Больше я его никогда не видел. В Баку, в гостинице „Интурист", я прочел в „Литературной газете" маленькую заметку, что умер известный русский писатель Олеша.
Много лет назад он сказал:
— Когда я умру, обо мне в некрологе будет написано: известный русский писатель. Известный — это не талантливый или выдающийся, известным можно быть случайно, но что есть, то есть. И не русский советский писатель, а именно русский писатель. Это не одно и то же, чувствуете нюанс?
Он знал свое место в табеле, знал, как он числится там, в той комнате, где раздаются ранги, степени, тиражи, дачи, пайки, машины, заграничные поездки, редкие лекарства, хвалебные рецензии. И устанавливается разряд похорон, с речами или молча, Новодевичье или Введенское, мемориальная доска или забвение.
На похороны Олеши Литфонд не поскупился, были венки, музыка, гроб по высшему разряду.

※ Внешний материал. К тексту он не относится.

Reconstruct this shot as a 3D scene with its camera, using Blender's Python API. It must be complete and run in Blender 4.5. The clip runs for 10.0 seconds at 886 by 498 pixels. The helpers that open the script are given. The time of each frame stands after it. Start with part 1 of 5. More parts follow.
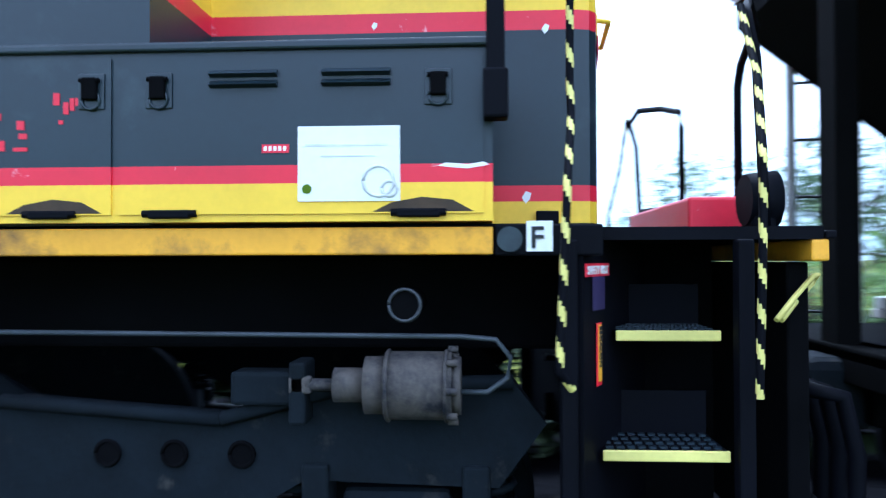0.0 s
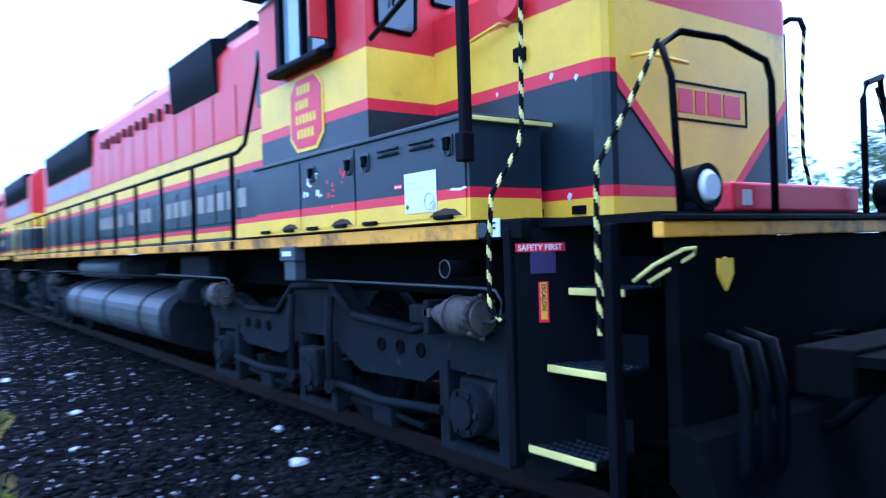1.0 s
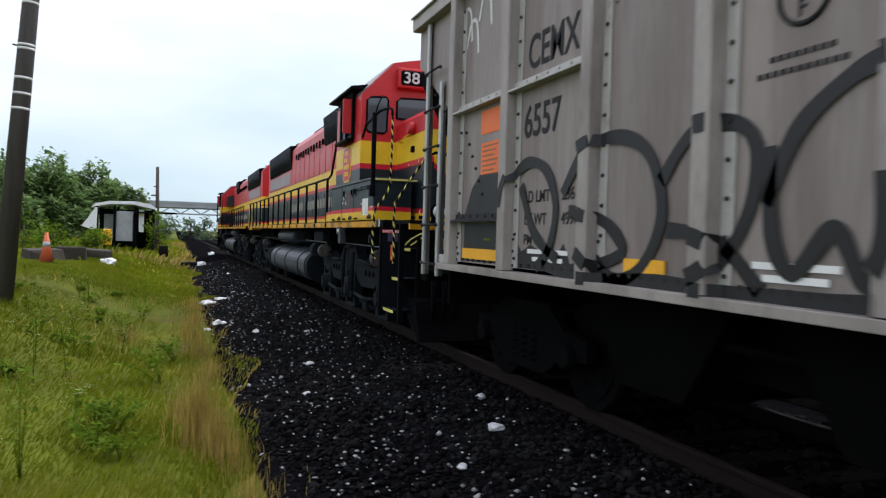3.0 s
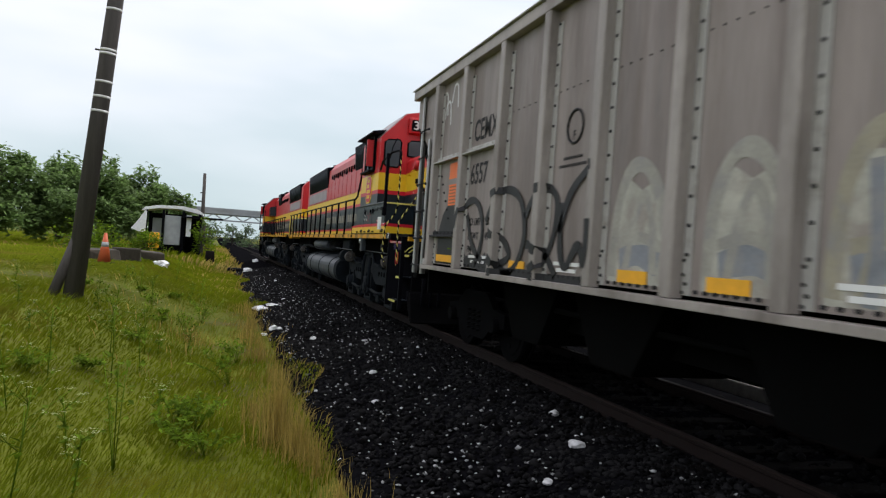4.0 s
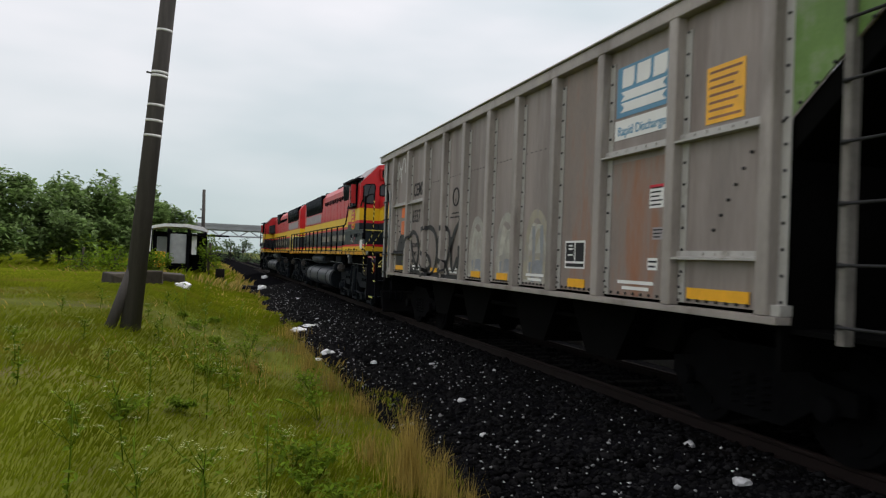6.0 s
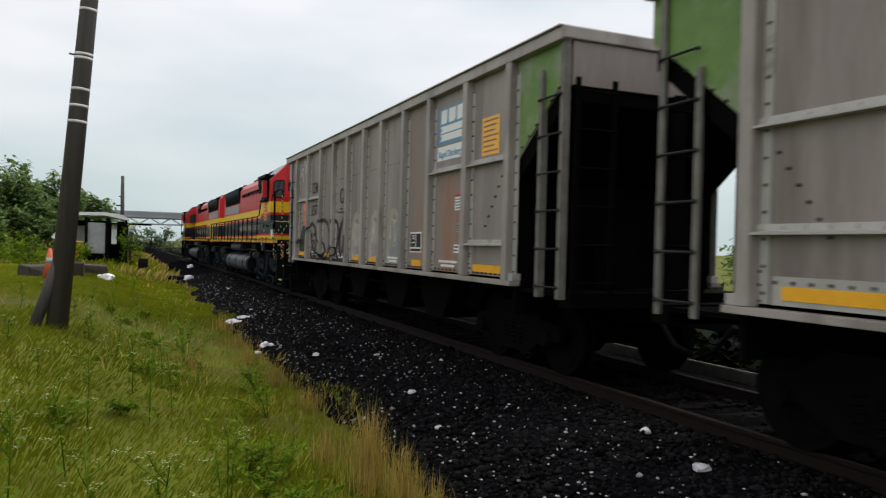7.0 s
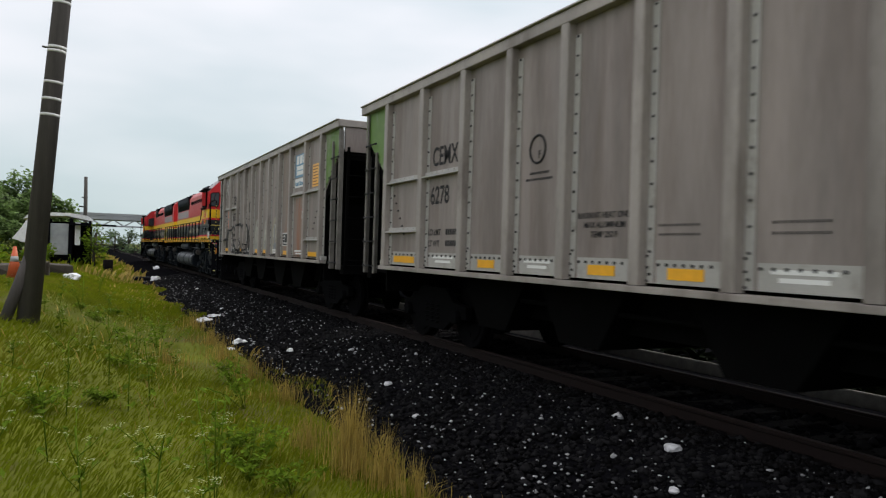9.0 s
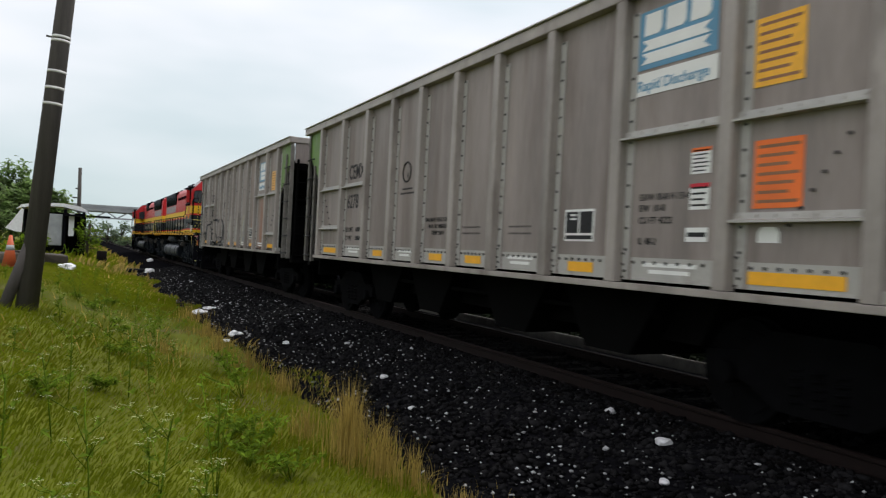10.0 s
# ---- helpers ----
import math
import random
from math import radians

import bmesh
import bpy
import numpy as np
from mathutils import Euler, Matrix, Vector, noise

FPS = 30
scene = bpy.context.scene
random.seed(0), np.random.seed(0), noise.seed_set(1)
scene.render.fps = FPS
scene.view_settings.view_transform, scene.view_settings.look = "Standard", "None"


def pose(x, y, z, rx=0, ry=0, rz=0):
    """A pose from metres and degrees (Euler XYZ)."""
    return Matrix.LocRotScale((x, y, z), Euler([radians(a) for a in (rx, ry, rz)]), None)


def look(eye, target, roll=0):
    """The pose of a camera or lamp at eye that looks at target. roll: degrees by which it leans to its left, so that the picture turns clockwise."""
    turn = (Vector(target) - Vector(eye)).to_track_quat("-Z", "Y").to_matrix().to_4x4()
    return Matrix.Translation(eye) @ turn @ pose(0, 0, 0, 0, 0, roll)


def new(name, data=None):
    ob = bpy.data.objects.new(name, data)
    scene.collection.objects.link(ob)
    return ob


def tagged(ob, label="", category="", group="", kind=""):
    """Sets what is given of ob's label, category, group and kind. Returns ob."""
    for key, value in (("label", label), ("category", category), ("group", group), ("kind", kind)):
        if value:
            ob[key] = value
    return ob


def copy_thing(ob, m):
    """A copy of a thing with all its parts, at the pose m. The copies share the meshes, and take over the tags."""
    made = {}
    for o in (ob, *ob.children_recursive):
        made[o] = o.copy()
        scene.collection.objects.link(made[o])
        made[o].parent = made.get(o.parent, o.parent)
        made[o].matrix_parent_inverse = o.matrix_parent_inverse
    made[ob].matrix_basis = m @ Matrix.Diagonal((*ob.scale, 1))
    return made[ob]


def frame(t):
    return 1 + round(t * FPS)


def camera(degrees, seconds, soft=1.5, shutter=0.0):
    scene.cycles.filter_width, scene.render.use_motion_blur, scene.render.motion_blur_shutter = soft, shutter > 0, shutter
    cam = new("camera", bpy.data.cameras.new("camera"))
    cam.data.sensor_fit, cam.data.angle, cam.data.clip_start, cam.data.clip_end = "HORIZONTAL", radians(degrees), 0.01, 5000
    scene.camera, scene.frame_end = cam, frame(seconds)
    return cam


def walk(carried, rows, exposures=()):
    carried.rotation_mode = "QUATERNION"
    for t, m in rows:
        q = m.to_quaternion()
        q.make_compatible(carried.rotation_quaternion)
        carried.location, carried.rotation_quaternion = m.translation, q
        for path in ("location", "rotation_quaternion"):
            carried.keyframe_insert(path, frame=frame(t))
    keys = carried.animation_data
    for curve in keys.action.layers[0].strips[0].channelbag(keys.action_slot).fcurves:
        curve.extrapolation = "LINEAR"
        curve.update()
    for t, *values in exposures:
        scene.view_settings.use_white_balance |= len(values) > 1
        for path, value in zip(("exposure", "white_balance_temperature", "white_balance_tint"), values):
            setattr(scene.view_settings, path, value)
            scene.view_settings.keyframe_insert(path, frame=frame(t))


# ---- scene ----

За много лет до этого Юрий Карлович однажды обратился к Арию Давыдовичу, или, как называл его Михаил Светлов, Арию Колумбариевнчу, служащему Литфонда, который кроме подписки на газеты и журналы еще ведал писательскими похоронами: „Слушайте, Арий, сколько Литфонд отпустит на мои похороны?" — „Вы лауреат?" — „Нет". — „Член правления?" — „Нет. Просто простой писатель". — „Тогда так, оркестра не будет, но квартет устроим. Не будет Баха, будет Мендельсон. Одна подушечка на ордена и медали. Так, двести, в общем". — „Так нельзя ли эти двести сейчас выдать авансом, а я вам дам расписку, что после моей смерти никаких претензий к Литфонду не имею". — „Нельзя", — погоревал Арий Давыдович, который дожил до того, что законно истратил полагающиеся на Олешу похоронные двести рублей.

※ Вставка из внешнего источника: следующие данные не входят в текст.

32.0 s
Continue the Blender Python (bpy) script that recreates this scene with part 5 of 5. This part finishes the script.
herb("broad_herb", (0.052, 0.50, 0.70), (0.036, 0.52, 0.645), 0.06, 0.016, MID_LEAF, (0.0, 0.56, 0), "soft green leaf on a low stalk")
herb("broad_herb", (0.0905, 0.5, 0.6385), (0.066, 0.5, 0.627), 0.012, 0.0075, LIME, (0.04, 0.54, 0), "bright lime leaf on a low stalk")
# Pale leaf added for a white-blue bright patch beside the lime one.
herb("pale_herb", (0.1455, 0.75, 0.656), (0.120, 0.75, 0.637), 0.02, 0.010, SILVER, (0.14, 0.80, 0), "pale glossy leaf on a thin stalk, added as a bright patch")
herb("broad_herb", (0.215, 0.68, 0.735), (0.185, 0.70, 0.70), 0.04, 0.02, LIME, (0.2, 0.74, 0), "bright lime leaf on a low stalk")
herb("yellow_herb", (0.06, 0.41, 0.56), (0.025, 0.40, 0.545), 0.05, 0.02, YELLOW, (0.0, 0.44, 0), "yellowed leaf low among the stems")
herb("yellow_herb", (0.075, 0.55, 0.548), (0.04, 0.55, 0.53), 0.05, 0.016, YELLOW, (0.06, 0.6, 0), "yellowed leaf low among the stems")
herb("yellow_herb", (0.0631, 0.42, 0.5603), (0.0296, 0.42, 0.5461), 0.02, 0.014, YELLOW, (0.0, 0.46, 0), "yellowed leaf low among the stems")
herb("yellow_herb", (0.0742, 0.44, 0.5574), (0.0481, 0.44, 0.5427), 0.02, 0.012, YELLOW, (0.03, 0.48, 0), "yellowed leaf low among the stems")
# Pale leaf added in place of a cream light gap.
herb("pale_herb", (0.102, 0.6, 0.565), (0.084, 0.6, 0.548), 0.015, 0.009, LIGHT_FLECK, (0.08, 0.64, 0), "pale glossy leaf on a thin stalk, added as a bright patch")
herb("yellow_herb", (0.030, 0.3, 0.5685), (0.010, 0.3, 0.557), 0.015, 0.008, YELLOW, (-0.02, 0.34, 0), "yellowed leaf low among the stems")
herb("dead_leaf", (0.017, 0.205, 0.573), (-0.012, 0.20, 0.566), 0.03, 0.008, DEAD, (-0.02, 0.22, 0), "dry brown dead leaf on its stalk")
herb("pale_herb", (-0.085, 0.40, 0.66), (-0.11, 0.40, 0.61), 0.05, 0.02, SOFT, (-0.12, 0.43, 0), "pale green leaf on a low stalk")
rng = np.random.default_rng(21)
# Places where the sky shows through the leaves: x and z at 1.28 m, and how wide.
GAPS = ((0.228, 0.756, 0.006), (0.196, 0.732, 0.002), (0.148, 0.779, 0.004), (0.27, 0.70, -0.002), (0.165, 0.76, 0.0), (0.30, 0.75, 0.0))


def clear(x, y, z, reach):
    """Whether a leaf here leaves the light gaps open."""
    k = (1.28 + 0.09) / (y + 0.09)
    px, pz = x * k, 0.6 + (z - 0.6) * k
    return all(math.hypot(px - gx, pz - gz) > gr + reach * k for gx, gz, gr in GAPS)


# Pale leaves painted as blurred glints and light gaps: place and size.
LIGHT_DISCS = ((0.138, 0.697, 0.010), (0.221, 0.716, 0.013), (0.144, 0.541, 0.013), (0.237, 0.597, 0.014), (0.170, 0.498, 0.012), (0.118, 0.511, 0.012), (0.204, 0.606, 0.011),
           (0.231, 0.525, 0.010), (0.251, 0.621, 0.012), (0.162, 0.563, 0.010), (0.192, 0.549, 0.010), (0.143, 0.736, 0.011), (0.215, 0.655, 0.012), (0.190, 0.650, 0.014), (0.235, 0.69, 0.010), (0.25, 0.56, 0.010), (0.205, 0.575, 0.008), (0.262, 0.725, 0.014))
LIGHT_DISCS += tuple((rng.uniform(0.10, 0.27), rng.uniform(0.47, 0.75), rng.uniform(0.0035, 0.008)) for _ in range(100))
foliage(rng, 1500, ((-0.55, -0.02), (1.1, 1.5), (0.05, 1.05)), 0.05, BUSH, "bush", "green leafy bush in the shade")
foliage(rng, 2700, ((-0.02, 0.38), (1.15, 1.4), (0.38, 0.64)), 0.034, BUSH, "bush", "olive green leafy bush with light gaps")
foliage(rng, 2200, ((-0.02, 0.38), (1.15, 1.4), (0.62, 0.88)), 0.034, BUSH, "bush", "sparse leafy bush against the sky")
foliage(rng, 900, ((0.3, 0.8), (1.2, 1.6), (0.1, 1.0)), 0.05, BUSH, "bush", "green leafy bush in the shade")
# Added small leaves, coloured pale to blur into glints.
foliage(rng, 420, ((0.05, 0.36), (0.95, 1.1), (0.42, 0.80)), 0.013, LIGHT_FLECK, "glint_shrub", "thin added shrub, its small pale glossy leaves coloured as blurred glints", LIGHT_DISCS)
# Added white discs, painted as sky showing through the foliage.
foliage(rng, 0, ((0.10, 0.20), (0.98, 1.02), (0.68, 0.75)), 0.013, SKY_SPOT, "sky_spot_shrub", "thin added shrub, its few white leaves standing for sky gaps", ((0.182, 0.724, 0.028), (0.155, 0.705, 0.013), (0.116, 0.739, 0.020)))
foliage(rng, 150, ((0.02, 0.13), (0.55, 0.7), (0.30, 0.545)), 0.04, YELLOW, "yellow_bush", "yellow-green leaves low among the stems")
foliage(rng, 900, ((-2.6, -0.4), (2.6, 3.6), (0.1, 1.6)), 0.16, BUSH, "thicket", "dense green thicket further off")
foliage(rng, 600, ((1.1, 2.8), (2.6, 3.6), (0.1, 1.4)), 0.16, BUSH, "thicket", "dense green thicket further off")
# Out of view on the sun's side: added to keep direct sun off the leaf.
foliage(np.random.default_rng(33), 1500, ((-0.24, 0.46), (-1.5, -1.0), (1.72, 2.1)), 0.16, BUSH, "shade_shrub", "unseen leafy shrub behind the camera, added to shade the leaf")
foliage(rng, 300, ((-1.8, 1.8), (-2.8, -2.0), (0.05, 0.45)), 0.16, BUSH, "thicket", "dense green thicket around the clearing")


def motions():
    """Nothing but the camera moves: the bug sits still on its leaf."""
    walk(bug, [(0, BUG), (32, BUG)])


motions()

Олешу кремировали. Я не знаю, сам он это завещал или это делается по решению и разумению оставшихся в живых, но по этому поводу я расскажу одну историю.
Мы все знали рыжего Давида — старого актера, похожего на замученного жизнью благородного пса. Он начинал когда-то у Мейерхольда, давно уже не играл, но без театра жить не мог и каждый день ходил за кулисы, как на работу, был на всех репетициях, а уж ни одна премьера в Москве не обходилась без него.
Олеша очень любил рыжего Давида за его мудрую бесполезную жизнь, любил сидеть с ним в кафе „Националь" за чашечкой кофе и беседовать.